* _DATASET CONTENT_
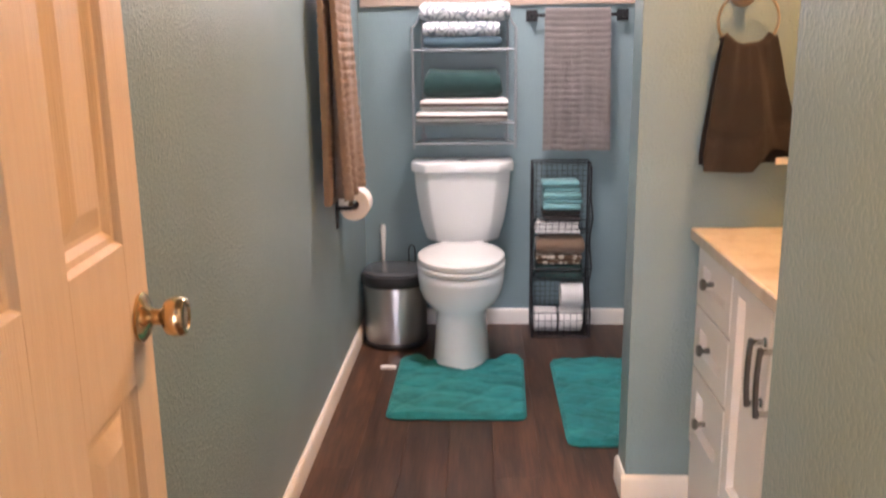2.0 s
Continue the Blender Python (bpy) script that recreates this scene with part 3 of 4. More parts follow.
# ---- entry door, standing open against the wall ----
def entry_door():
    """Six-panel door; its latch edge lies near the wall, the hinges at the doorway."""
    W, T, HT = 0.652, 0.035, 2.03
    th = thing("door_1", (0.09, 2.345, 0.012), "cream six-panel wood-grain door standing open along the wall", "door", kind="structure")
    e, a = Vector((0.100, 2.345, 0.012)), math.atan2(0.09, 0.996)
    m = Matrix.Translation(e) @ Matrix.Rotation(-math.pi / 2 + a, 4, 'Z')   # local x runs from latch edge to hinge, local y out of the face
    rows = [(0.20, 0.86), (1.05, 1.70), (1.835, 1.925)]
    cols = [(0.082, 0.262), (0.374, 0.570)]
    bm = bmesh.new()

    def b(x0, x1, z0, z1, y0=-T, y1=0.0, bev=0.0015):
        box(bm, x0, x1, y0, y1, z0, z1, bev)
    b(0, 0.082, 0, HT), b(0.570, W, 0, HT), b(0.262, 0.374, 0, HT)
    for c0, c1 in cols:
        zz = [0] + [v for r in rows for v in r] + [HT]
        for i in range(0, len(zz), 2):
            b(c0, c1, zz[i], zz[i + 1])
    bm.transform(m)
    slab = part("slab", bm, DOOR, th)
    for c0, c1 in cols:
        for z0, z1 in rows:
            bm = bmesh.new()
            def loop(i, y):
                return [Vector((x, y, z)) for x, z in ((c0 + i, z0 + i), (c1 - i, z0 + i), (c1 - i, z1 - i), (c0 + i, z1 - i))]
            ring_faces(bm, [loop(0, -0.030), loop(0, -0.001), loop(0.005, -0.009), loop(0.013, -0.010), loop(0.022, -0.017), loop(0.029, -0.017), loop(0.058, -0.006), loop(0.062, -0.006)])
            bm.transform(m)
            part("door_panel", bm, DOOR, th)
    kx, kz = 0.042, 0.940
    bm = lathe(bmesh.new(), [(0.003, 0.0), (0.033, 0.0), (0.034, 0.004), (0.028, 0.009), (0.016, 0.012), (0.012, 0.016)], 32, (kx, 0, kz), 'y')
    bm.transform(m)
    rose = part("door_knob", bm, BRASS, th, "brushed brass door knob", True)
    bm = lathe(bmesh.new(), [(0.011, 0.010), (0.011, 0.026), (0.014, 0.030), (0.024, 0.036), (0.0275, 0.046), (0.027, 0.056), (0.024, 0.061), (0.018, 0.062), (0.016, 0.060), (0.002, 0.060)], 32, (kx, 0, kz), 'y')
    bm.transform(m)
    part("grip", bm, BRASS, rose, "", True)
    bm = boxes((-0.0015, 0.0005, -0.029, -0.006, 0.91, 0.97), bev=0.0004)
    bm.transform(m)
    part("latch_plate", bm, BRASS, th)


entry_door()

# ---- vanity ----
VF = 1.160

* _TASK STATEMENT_
Look through the data and show every line containing "part".

* _FINISHED EXERCISE_
Continue the Blender Python (bpy) script that recreates this scene with part 3 of 4. More parts follow.
    slab = part("slab", bm, DOOR, th)
            part("door_panel", bm, DOOR, th)
    rose = part("door_knob", bm, BRASS, th, "brushed brass door knob", True)
    part("grip", bm, BRASS, rose, "", True)
    part("latch_plate", bm, BRASS, th)